Recall that I asked Dr. Walton if this was related to any other health condition (I was thinking brain tumor), and he firmly said no, it was age. Dr. Dunn immediately tied the detached retinas to probable hypertension (just as I'd googled), and tied that to Agatha's long-standing kidney disease, which her July bloodwork (done at Walton's office and in the file that was in front of him as he talked to me...which he didn't look at) showed was starting to get a little worse. I will now have a little guilt trip going, as I wonder if I could have pre-empted the blindness if I had gotten Agatha to Dr. Dunn in the last couple of months for a follow-up exam. She hadn't given me a time frame for that, she just said "we'll need to watch this", but.... OK, it's done. We go from here.

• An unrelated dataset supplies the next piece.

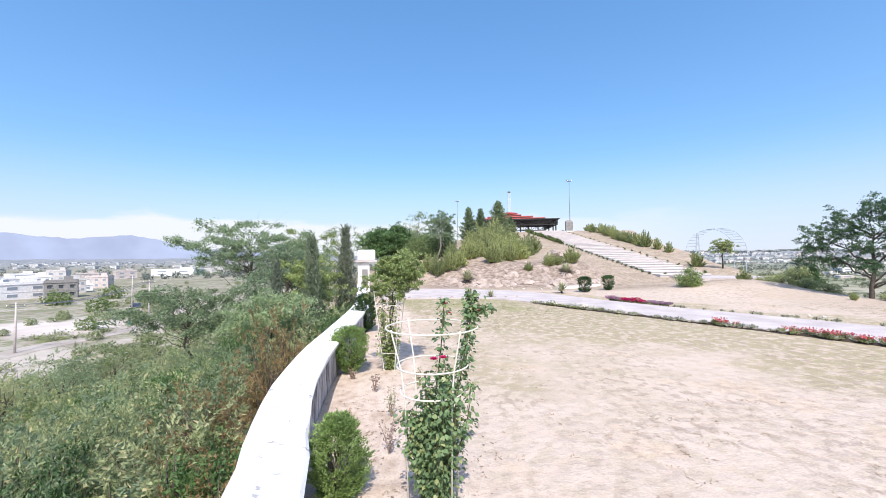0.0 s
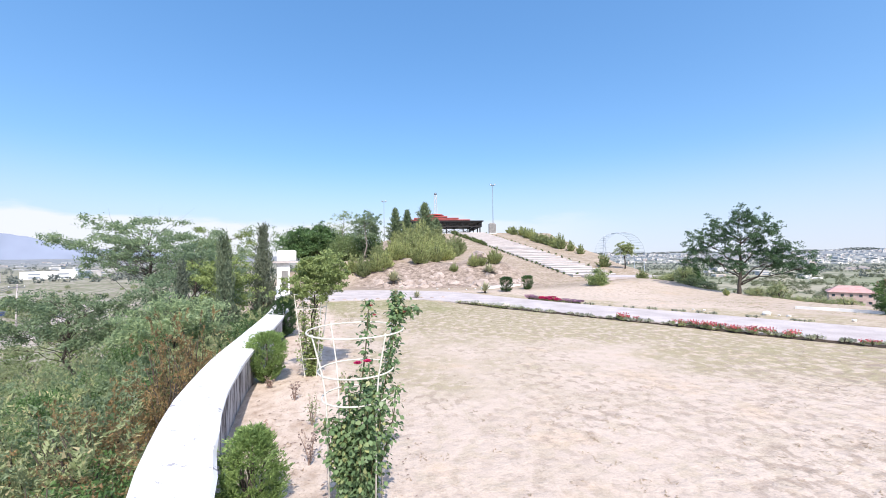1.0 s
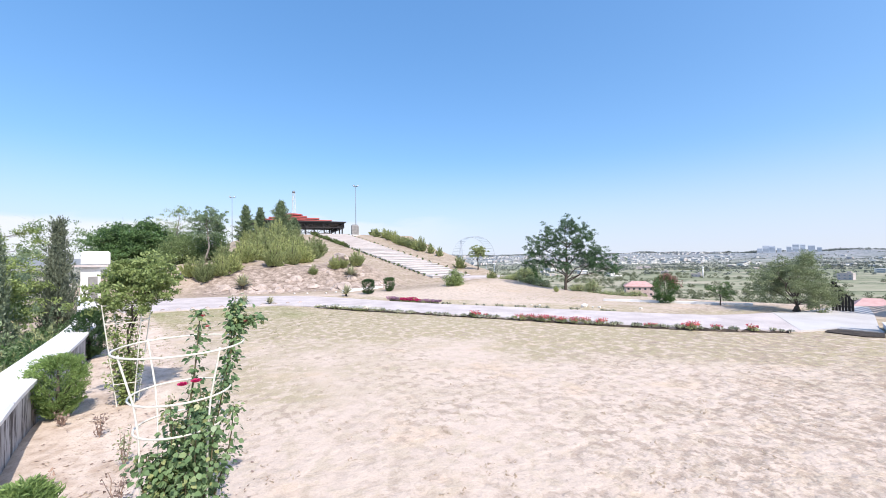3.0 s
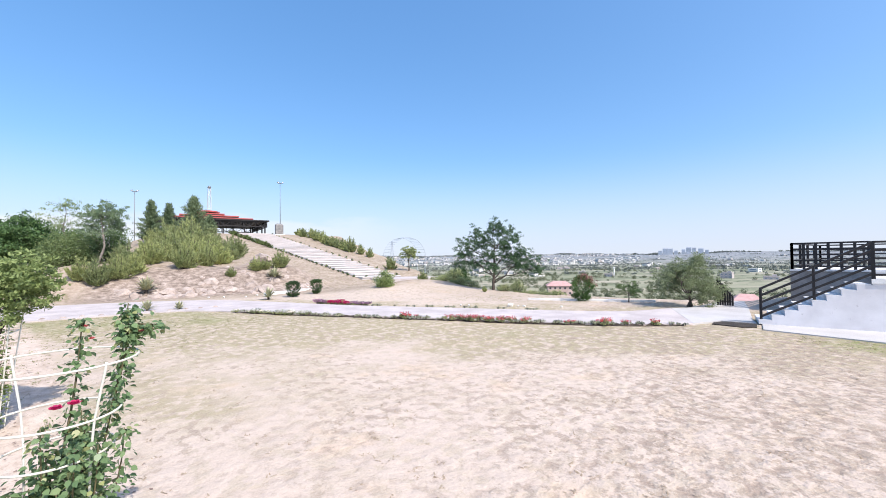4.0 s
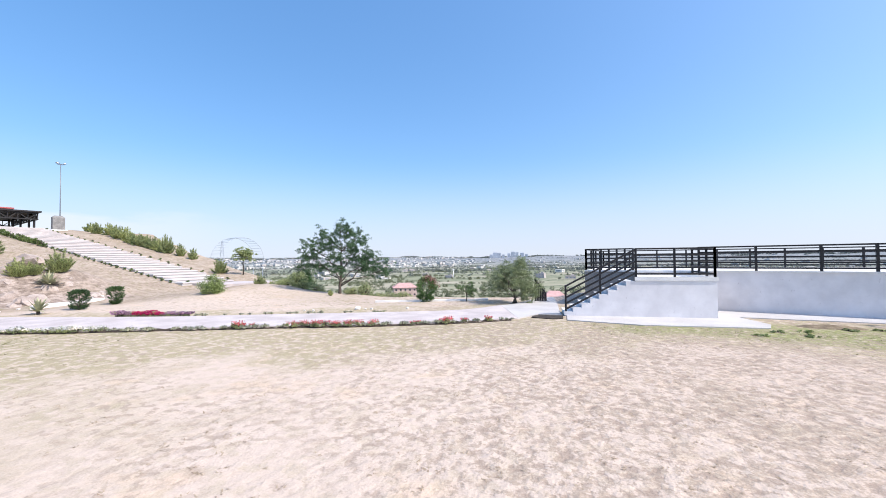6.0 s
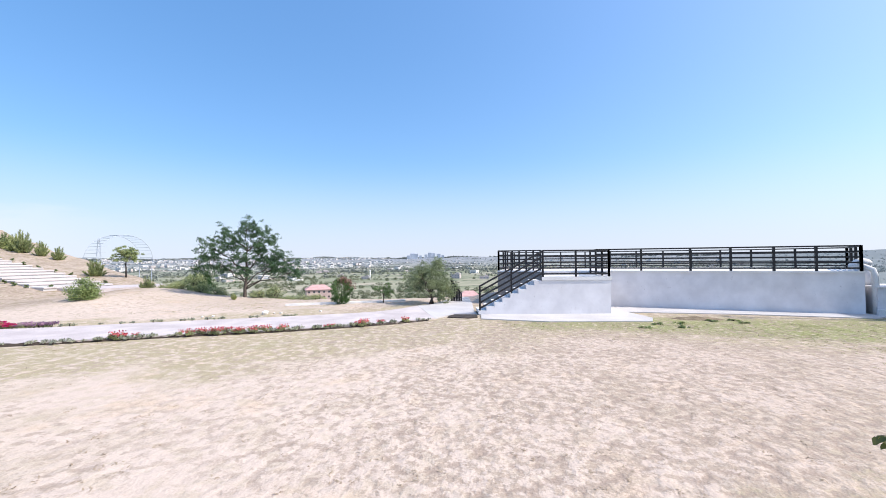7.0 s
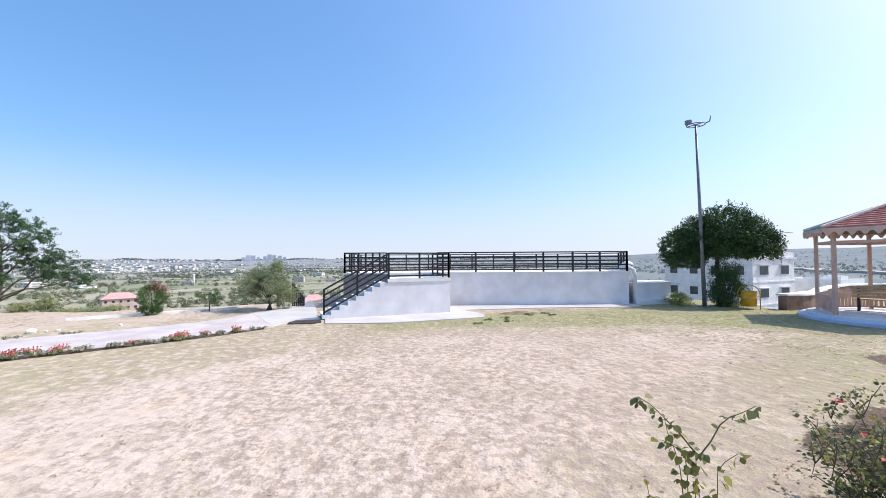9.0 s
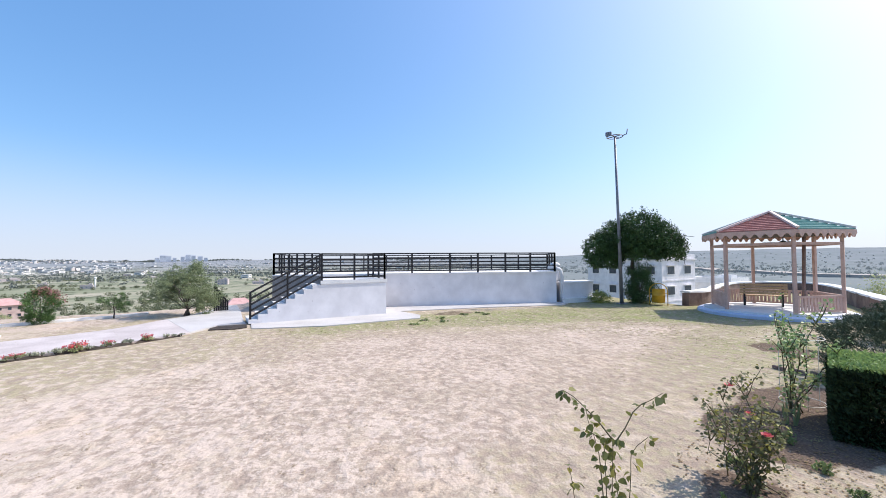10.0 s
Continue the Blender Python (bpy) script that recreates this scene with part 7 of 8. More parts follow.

Back to Dr. Dunn's exam: Kidney disease in cats, at least, will cause other problems--hypertension and anemia being the ones she mentioned. With the retinal detachments and kidney disease present hypertension is likely, so the next step is to take the cat's blood pressure. I gather that there is more than one type of equipment for this, but the one that was available involved, like the human instrument, a cuff to restrict circulation in a limb and a sensor to hear the heart. It's the details of execution that differ: to put the sensor where it will hear a heartbeat, you must shave the hair--on Agatha, they went for a hind leg and shaved the bottom of her foot above the pad. Then the cuff was applied to the leg above the joint, the sensor was coated in goo and put on the shaved area, and we all listened to the static-filled speaker to try to hear her heartbeat. Any movement of the sensor gave a wave of static, especially when Aggie jerked her leg in protest. And all those extraneous dog barkings, cat wailings, and people conversations filtering into the exam room contributed to the problem of listening to the faint heartbeat.
Anyway, whenever the sensor caught the heartbeat, they would pump the little cuff and try to catch a pressure measurement. The conclusion was that hers was somewhat high but not critically so, and we've now started on medication (Amlodipine) to try to bring it down. There's some faint hope that she might get a little vision back as the blood pressure drops, but I'm not counting on it--she's old and it has been several days, probably, since the detachment. I've also got prescription kidney disease food for her, though I won't push to get her on it until I'm home next Friday. I did try it on her, and to my surprise it seems to be tasty. The problem will be keeping the other 2 from eating it, not getting her to go for it.
Agatha has lived with the kidney disease at a stable level for a long time, but it looks like we're now starting to slide downhill. The goal is to make the slide as slow as possible while keeping her comfortable.
I've rambled long enough, I guess, but the bottom line is vet #1 was right about the retinas, wrong about the lenses, and was seriously wrong when he failed to look at anything beyond that. Was he making his own call that no more efforts should be put into a 17 year old cat, or did he just fail to look at the chart and see the kidney disease, or is he completely unaware of the connection of detached retinas and hypertension? I don't know, but I'm sure I will not take another pet to see him.